Lingwood encouraged his heterosexual male followers to experiment with homosexuality as a form of self development. A former member, Mark Dunlop, told the BBC last autumn he had been persuaded to engage in sexual activity with Lingwood at an FWBO retreat near Norwich in the 1970s. “I told him I hated it. He said, well, you need to keep persevering, you mustn’t give up.”
“He [Lingwood] thought that it might be a good thing for them to get over their fixed self-view, and one of the things they might try doing [to achieve this] is having sex with other men,” explained Triratna’s safeguarding officer, who goes by the single Buddhist name of Munisha.
A document produced by the order suggesting that relationships between students and teachers could be beneficial was until recently still available online. “We took it out of public circulation, not as a way of covering it up but because we agreed it was unsuitable,” Munisha explained. “In the early days, in the context of the 1970s, it was all very weird. He did for a while explore ideas based on Greek ideas of relationships between younger and older men. But I’ve been around since ’91, and I’ve not heard a tracing of that teaching, and we would not permit that now.”

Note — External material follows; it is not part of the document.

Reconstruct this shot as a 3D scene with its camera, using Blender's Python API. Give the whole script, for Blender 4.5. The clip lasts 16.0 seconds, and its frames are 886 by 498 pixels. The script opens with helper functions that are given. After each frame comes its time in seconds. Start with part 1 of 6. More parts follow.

In an interview with a Buddhist follower in 2009, Lingwood said of the sex between him and students: “Perhaps in a very few cases they were not as willing as I had supposed at the time – that is possible.” When pressed about whether he considered he had breached the student-teacher relationship, Lingwood said: “I did not regard myself as a teacher with a capital T.” He added: “I have had many, many human encounters, the great majority non-sexual, and most of those encounters, including the sexual ones, have been satisfactory for both parties. If there were any encounters that were not satisfactory for the other person, whether at the time or in retrospect, then that is a pity and I am truly sorry that that should be the case.”
Triratna’s College of Preceptors, its leadership body, has issued a statement in response to Lingwood’s apology. “Consideration of some aspects of Bhante’s [Lingwood’s] past has been difficult for some of us in the College, as it has been for many of our brothers and sisters in the Order and others associated with our community. Bhante is the founder of our Order and Movement, and we feel enormous appreciation and gratitude to him for his teachings and inspiration – and yet at the same time we must acknowledge the effects of some of his past actions.”
Munisha said: “Everybody knows he’s had sexual relationships with some of the people in the community. Some people around today say they were very happy with those relationships, and some say, no, they didn’t really want to, and felt confused by his advances and felt he should not have put them in that position.” She said the order had set up a safe space for people who had been members of the order in the 70s and 80s whobelieved they were abused to have their stories heard.